REQUIRED TASK. Omit all pictures. Copy the rest of the material exactly.

====================

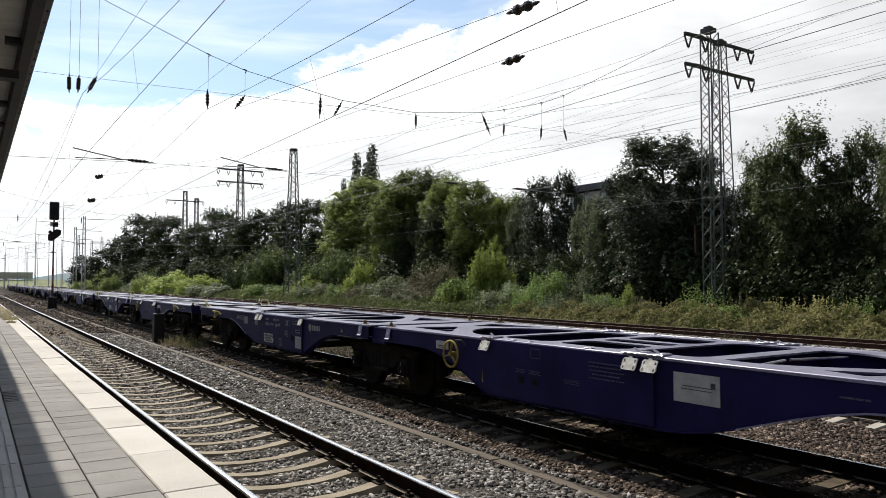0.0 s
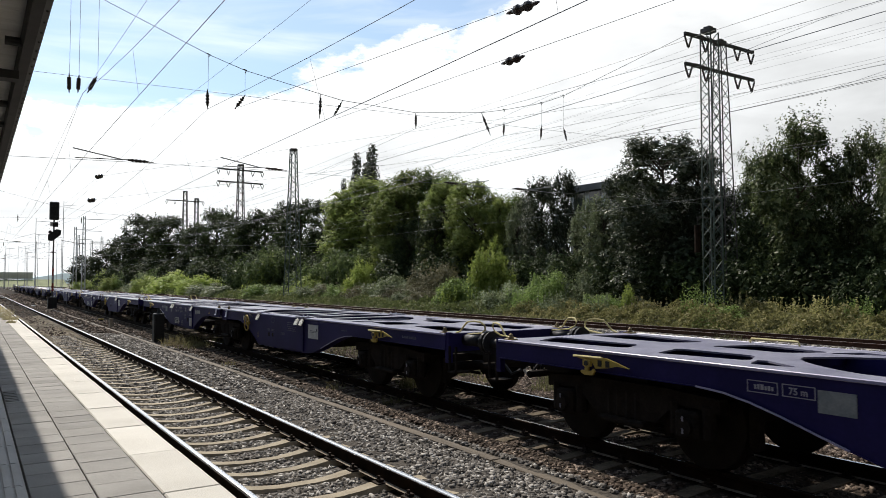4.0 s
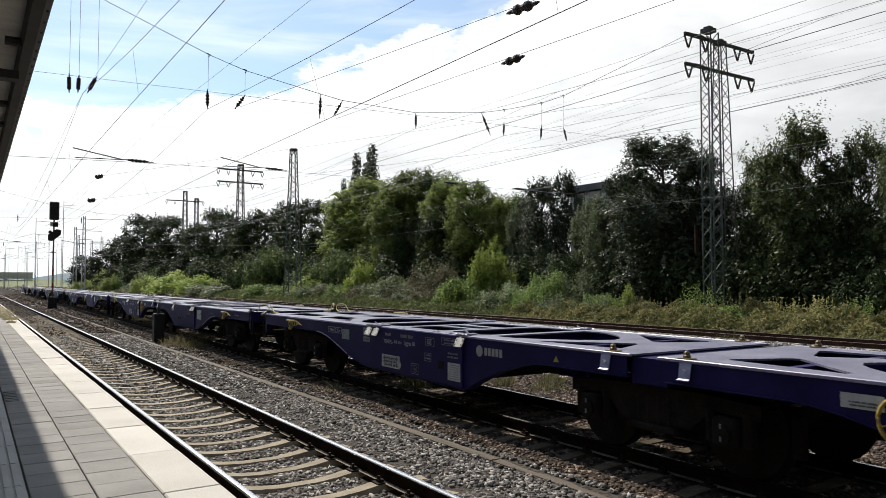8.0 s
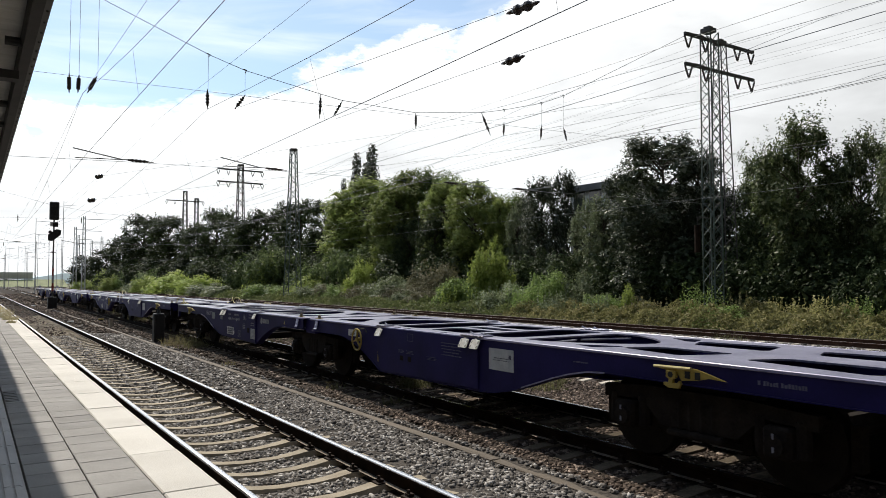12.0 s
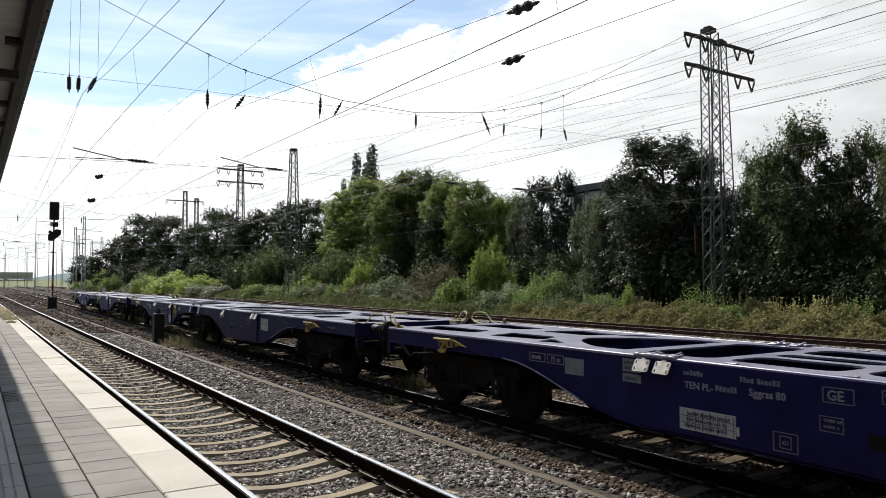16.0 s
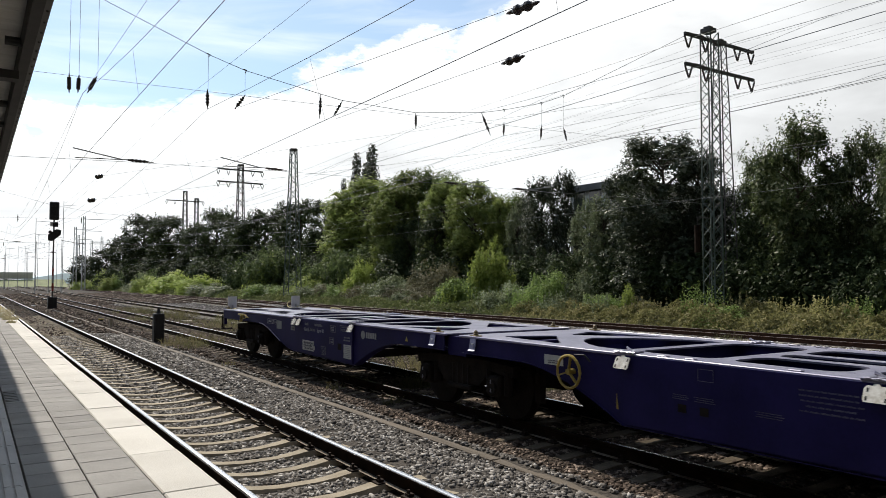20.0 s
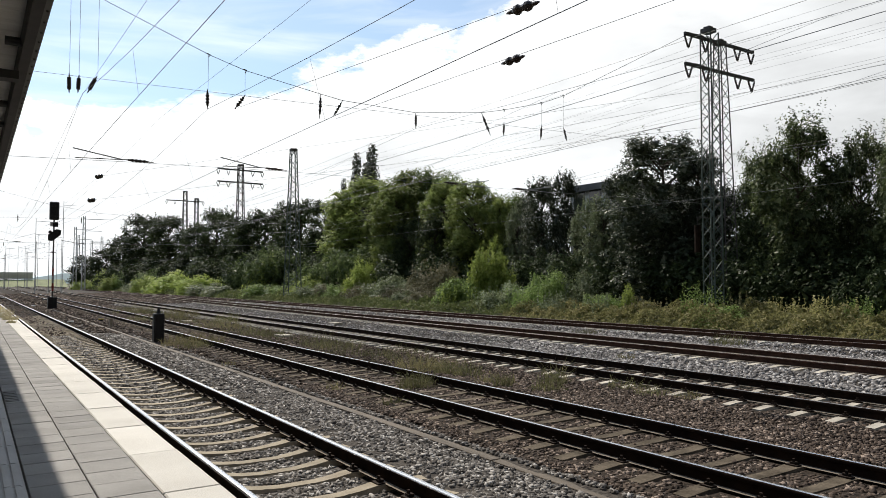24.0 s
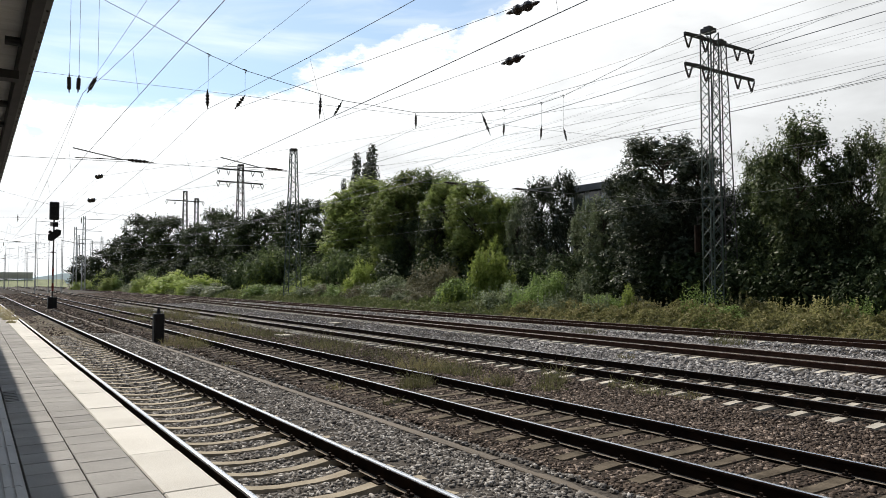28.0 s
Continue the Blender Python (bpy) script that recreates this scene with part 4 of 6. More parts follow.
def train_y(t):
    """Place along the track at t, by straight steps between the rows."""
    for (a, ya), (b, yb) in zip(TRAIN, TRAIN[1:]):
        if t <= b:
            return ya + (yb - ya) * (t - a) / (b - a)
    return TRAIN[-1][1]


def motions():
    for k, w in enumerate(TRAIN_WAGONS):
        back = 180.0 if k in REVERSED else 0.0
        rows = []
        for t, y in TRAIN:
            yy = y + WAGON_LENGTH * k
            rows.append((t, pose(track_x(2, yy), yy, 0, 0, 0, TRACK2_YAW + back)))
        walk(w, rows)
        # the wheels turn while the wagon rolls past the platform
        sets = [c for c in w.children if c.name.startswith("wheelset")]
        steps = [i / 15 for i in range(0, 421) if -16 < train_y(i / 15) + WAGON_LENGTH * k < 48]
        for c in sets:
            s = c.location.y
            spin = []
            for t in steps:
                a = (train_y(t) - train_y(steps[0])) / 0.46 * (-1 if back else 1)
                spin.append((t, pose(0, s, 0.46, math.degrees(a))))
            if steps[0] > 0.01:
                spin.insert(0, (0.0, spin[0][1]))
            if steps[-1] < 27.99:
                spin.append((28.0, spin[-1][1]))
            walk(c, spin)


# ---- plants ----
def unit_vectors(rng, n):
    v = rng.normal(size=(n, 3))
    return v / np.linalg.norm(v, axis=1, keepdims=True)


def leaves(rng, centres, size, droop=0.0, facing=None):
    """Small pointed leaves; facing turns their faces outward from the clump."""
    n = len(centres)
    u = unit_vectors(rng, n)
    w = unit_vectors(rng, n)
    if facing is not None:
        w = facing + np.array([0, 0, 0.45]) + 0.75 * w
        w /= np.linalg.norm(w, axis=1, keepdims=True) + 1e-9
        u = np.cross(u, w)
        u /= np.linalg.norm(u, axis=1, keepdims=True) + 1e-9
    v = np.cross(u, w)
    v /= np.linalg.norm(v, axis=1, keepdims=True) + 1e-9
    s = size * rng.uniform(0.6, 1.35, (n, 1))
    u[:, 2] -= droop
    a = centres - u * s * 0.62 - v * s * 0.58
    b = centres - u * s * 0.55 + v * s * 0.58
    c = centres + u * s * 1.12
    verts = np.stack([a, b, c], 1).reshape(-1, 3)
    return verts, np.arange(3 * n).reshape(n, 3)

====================

EXERCISE SOLUTION.
0.0 s
4.0 s
8.0 s
12.0 s
16.0 s
20.0 s
24.0 s
28.0 s
Continue the Blender Python (bpy) script that recreates this scene with part 4 of 6. More parts follow.
def train_y(t):
    """Place along the track at t, by straight steps between the rows."""
    for (a, ya), (b, yb) in zip(TRAIN, TRAIN[1:]):
        if t <= b:
            return ya + (yb - ya) * (t - a) / (b - a)
    return TRAIN[-1][1]


def motions():
    for k, w in enumerate(TRAIN_WAGONS):
        back = 180.0 if k in REVERSED else 0.0
        rows = []
        for t, y in TRAIN:
            yy = y + WAGON_LENGTH * k
            rows.append((t, pose(track_x(2, yy), yy, 0, 0, 0, TRACK2_YAW + back)))
        walk(w, rows)
        # the wheels turn while the wagon rolls past the platform
        sets = [c for c in w.children if c.name.startswith("wheelset")]
        steps = [i / 15 for i in range(0, 421) if -16 < train_y(i / 15) + WAGON_LENGTH * k < 48]
        for c in sets:
            s = c.location.y
            spin = []
            for t in steps:
                a = (train_y(t) - train_y(steps[0])) / 0.46 * (-1 if back else 1)
                spin.append((t, pose(0, s, 0.46, math.degrees(a))))
            if steps[0] > 0.01:
                spin.insert(0, (0.0, spin[0][1]))
            if steps[-1] < 27.99:
                spin.append((28.0, spin[-1][1]))
            walk(c, spin)


# ---- plants ----
def unit_vectors(rng, n):
    v = rng.normal(size=(n, 3))
    return v / np.linalg.norm(v, axis=1, keepdims=True)


def leaves(rng, centres, size, droop=0.0, facing=None):
    """Small pointed leaves; facing turns their faces outward from the clump."""
    n = len(centres)
    u = unit_vectors(rng, n)
    w = unit_vectors(rng, n)
    if facing is not None:
        w = facing + np.array([0, 0, 0.45]) + 0.75 * w
        w /= np.linalg.norm(w, axis=1, keepdims=True) + 1e-9
        u = np.cross(u, w)
        u /= np.linalg.norm(u, axis=1, keepdims=True) + 1e-9
    v = np.cross(u, w)
    v /= np.linalg.norm(v, axis=1, keepdims=True) + 1e-9
    s = size * rng.uniform(0.6, 1.35, (n, 1))
    u[:, 2] -= droop
    a = centres - u * s * 0.62 - v * s * 0.58
    b = centres - u * s * 0.55 + v * s * 0.58
    c = centres + u * s * 1.12
    verts = np.stack([a, b, c], 1).reshape(-1, 3)
    return verts, np.arange(3 * n).reshape(n, 3)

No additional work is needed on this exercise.